Where this can go wrong
Catalyst investing carries path risk. A bad cat season could drain capital and slow buybacks. Management could pursue an acquisition that crowds out repurchases. Regulators or rating agencies could prefer higher capital buffers. Underwriting gains could stall if competition heats up, loss cost inflation runs faster or reserves turn adverse rather than favourable. Equity marks could reverse and investment income could lag if rates fall quickly. The strategic review could drag, become contentious or deliver only cosmetic changes. Shareholder activism can distract and add cost. Tariffs or trade barriers could pressure some Ventures units and trim cash flow. The market may also have priced part of the buyback and redemption already, muting the reaction. If catalysts underdeliver, a move back to about 16.5x P/E is possible which leaves the shares near flat from here. We size that as our bear case for risk control.

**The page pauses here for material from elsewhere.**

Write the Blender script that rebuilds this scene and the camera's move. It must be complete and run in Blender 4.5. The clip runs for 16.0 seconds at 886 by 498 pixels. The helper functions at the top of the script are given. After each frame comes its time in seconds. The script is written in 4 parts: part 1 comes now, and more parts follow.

Why we still think the skew is attractive
We can verify progress every quarter. Ex‑cat ratios. Expense ratio steps. Gross premium volume prints. Investment income. Share count. A formal outcome from the review within 12 months. Each item reduces debate and supports the re‑rate. We also see reserves and float growth as quiet tailwinds that support investment income even if rates ease a little. On simple probabilities we assign 70 to delivery and 30 to flat execution. That yields an expected return near the high teens over 6 to 12 months with clear check points and a defined exit if the path stalls.
Bottom line
Markel is moving from a narrative discount to a catalyst story with dates and numbers. Underwriting is improving. Ventures keeps compounding. The balance sheet is being used. A review is underway to simplify and sharpen the message. We initiate Buy with a PT of $2,384 based on 21.0x FY26E EPS of $113.50. If the company delivers the actions it has set in motion, a re‑rate toward specialty insurer peers is the logical outcome. If it stumbles, the downside looks contained. In a market full of noise, this is a case where company actions can do the heavy lifting.